Officers from Quebec, making merry over their Bordeaux or Burgundy, and celebrating the news of their recent victories at Fontenoy, [259] Lauffeld or Carillon, to the jocund sound of Vive la France! Vive le Marechal de Saxe! a la Claire Fontaine, &c then Governor Murray, surrounded by his veterans, Guy Carleton, Col. Caldwell, Majors Hale, Holland, and some of the new subjects, such as the brave Chs. De Lanaudiere, [260] complimenting one another all around over the feats of the respective armies at the two memorable battles of the Plains, and all joining loyally in repeating the favorite toast in Wolfe's fleet, British colours on every French fort, port and garrison in America!
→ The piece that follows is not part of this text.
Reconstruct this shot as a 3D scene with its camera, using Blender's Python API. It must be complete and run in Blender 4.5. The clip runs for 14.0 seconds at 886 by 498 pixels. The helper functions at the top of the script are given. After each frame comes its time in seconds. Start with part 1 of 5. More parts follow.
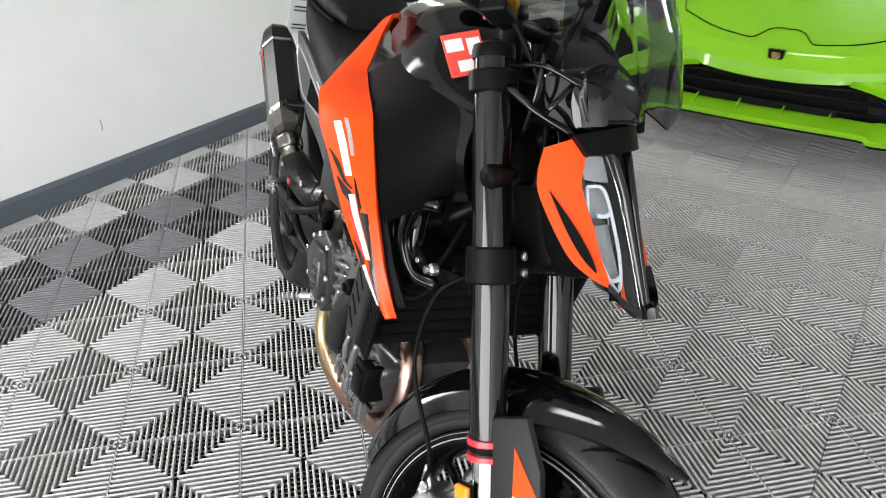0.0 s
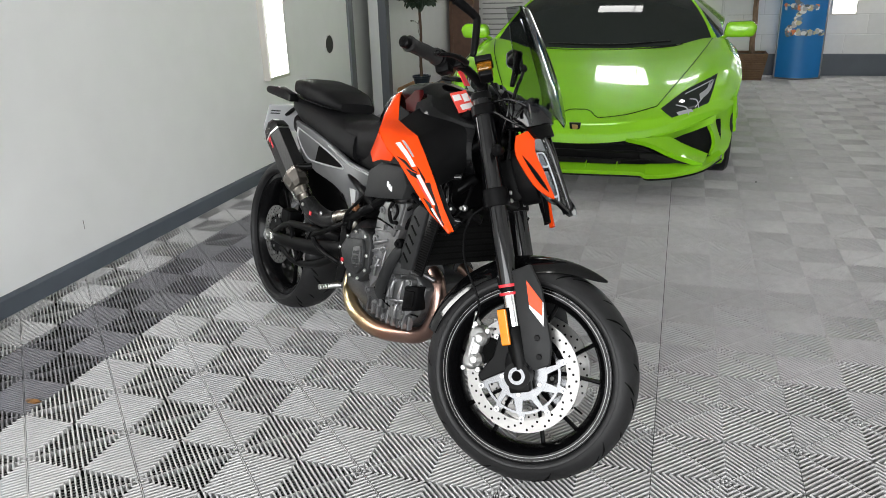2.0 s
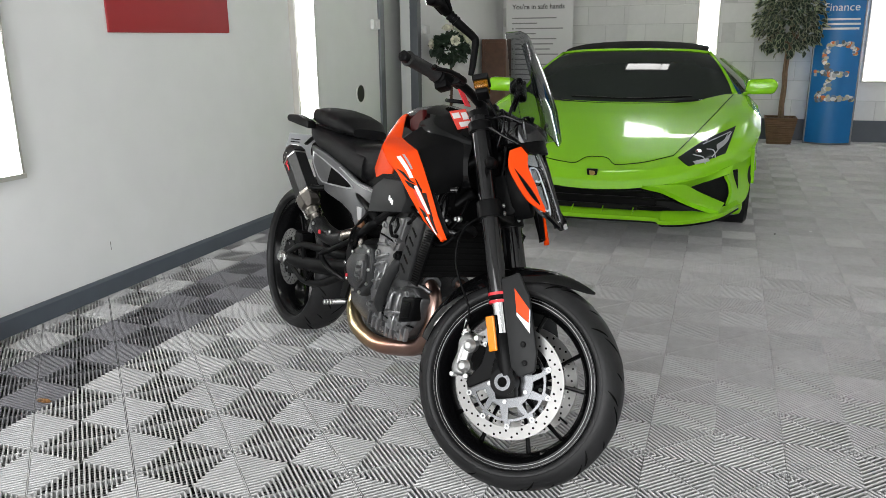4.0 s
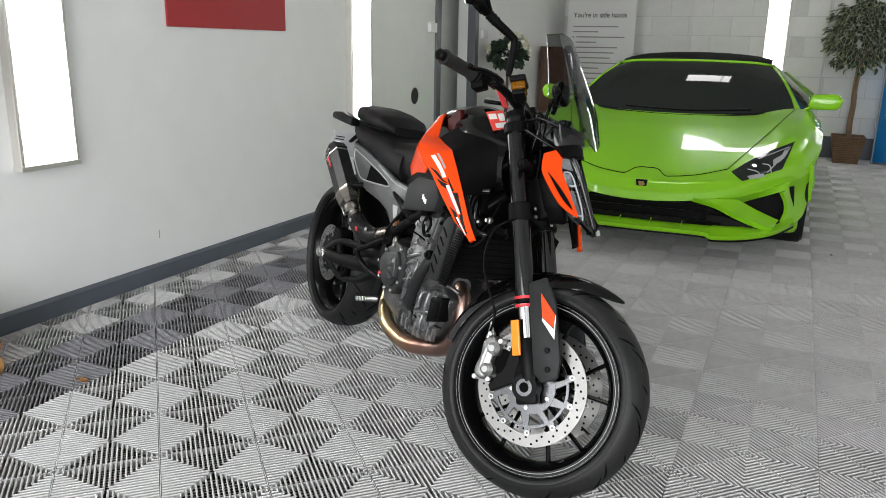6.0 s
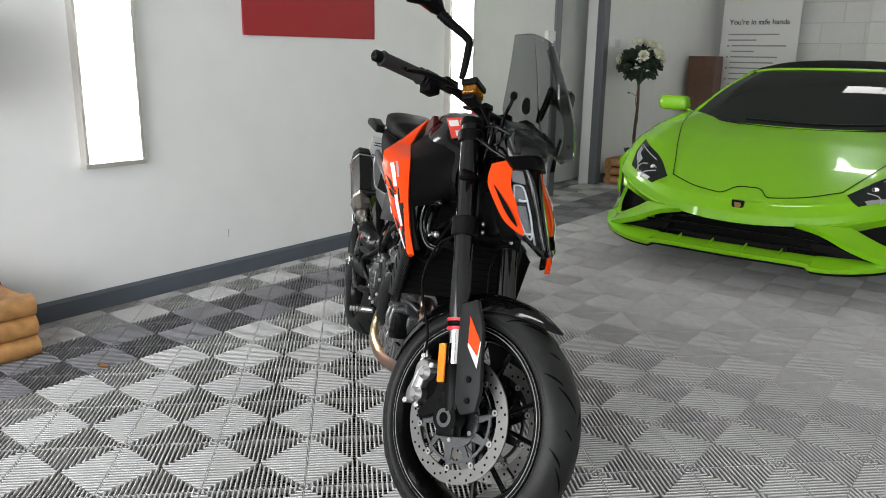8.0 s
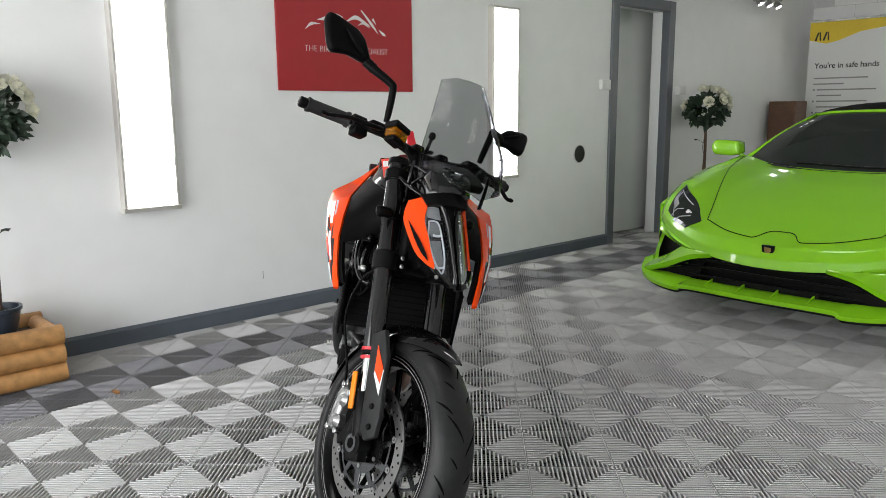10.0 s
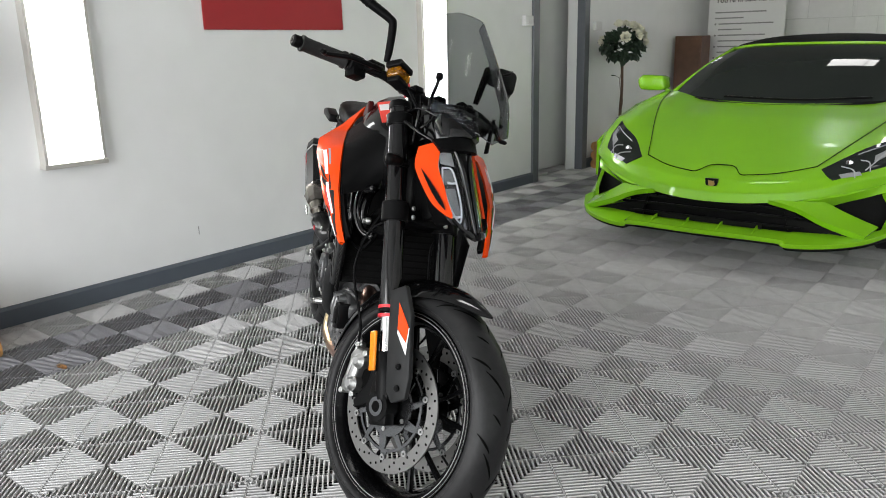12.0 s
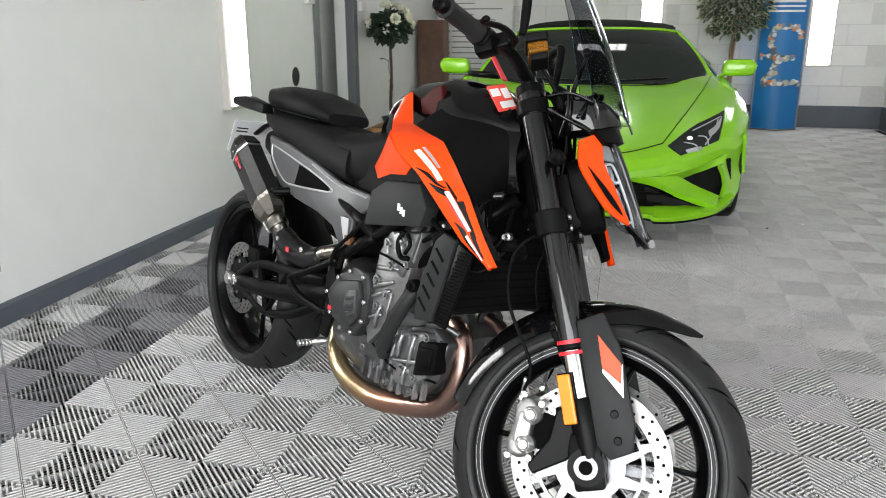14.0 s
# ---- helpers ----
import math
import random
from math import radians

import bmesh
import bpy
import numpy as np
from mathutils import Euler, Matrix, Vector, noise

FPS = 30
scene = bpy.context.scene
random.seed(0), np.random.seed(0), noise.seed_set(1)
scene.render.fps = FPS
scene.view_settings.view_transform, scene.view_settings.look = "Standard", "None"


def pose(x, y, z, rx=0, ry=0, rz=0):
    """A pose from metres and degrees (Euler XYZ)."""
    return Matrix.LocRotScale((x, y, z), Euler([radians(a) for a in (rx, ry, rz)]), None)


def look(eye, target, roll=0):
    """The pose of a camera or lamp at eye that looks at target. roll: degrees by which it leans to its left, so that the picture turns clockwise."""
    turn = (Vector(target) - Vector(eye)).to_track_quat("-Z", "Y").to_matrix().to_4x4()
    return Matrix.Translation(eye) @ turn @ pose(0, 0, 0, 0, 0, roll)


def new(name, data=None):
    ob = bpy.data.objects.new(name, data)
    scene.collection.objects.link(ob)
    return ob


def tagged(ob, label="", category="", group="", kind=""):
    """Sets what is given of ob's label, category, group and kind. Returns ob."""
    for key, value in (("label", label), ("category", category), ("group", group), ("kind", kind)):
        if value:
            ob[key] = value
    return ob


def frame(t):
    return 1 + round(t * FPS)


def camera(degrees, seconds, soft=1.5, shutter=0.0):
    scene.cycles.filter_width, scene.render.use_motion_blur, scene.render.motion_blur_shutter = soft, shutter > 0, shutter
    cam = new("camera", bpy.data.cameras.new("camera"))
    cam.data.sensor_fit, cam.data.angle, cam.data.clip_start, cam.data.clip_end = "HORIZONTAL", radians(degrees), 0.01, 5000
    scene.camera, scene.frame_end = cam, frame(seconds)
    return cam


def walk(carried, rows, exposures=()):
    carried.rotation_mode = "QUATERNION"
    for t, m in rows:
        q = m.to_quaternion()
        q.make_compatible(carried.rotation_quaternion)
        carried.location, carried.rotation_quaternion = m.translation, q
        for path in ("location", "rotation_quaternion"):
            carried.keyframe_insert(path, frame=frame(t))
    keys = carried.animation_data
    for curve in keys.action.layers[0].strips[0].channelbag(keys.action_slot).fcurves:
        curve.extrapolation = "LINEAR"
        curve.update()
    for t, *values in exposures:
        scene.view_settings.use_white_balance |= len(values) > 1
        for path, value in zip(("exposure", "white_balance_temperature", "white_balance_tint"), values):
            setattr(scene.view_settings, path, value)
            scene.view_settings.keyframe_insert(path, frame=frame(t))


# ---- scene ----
cam = camera(60.2, 14.0, soft=0.7, shutter=0.25)
PATH = [
    (0, (0.018, 0.004, 1.279), (-0.926, 1.469, 0.298), -0.0),
    (0.5, (0.032, -0.4, 1.351), (-0.737, 1.228, 0.481), -1.0),
    (1, (0.021, -0.751, 1.359), (-0.623, 0.948, 0.524), -0.9),
    (1.5, (-0.031, -1.041, 1.349), (-0.589, 0.713, 0.566), -1.1),
    (2, (0.041, -1.165, 1.351), (-0.516, 0.625, 0.656), -1.8),
    (2.5, (0.103, -1.213, 1.344), (-0.485, 0.593, 0.718), -1.7),
    (3, (0.134, -1.237, 1.291), (-0.483, 0.575, 0.71), -1.3),
    (5.5, (0.245, -1.245, 1.201), (-0.497, 0.54, 0.691), 0.6),
    (6, (0.253, -1.206, 1.2), (-0.541, 0.556, 0.685), 1.1),
    (6.5, (0.283, -1.078, 1.161), (-0.593, 0.642, 0.636), 1.4),
    (7, (0.369, -0.886, 1.165), (-0.615, 0.771, 0.629), 1.3),
    (7.5, (0.508, -0.796, 1.167), (-0.584, 0.795, 0.641), 1.0),
    (8, (0.735, -0.753, 1.182), (-0.466, 0.769, 0.689), 0.9),
    (8.2, (0.804, -0.725, 1.187), (-0.441, 0.766, 0.712), 0.8),
    (10.3, (1.206, -0.461, 1.152), (-0.244, 0.87, 0.797), -0.6),
    (10.5, (1.214, -0.462, 1.154), (-0.231, 0.873, 0.797), -0.9),
    (11, (1.213, -0.471, 1.164), (-0.195, 0.896, 0.78), -1.3),
    (11.5, (1.088, -0.539, 1.175), (-0.241, 0.889, 0.733), -1.4),
    (12, (0.872, -0.607, 1.155), (-0.344, 0.896, 0.643), -1.3),
    (12.5, (0.571, -0.586, 1.14), (-0.513, 0.999, 0.58), -1.2),
    (13, (0.278, -0.587, 1.155), (-0.62, 1.1, 0.566), -0.9),
    (13.5, (-0.018, -0.699, 1.17), (-0.696, 1.088, 0.583), -0.5),
    (14, (-0.278, -0.725, 1.137), (-0.722, 1.143, 0.578), -0.2),
]
walk(cam, [(t, look(eye, target, roll)) for t, eye, target, roll in PATH],
     [(0, 0.5), (0.7, 0.3), (1.5, 0.15), (2.5, 0.0), (3.2, -0.05), (7, -0.08), (9, -0.02), (12, 0.02), (13, 0.1), (13.5, 0.2), (14, 0.28)])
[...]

Later on, at the beginning of the present century, a gathering of those Canadian Barons, so graphically delineated by John Lambert in his Travels in Canada, in 1808 - one week surrounding the festive board of this jolly Receiver General of Canada at Belmont, the next at Charlesbourg, making the romantic echoes of the Hermitage ring again with old English cheers and loyal toasts to "George the King," or else installing a "Baron" at the Union Hotel, Place d'Armes, - possibly in the very Council-room in which the State secrets of Canada were in 1865 daily canvassed - and flinging down to the landlord as Lambert says, "250 guineas for the entertainement." Where are now the choice spirits of that comparatively modern day, the rank and fashion who used to go and sip claret or eat ice-cream with Sir James Craig, at Powell Place?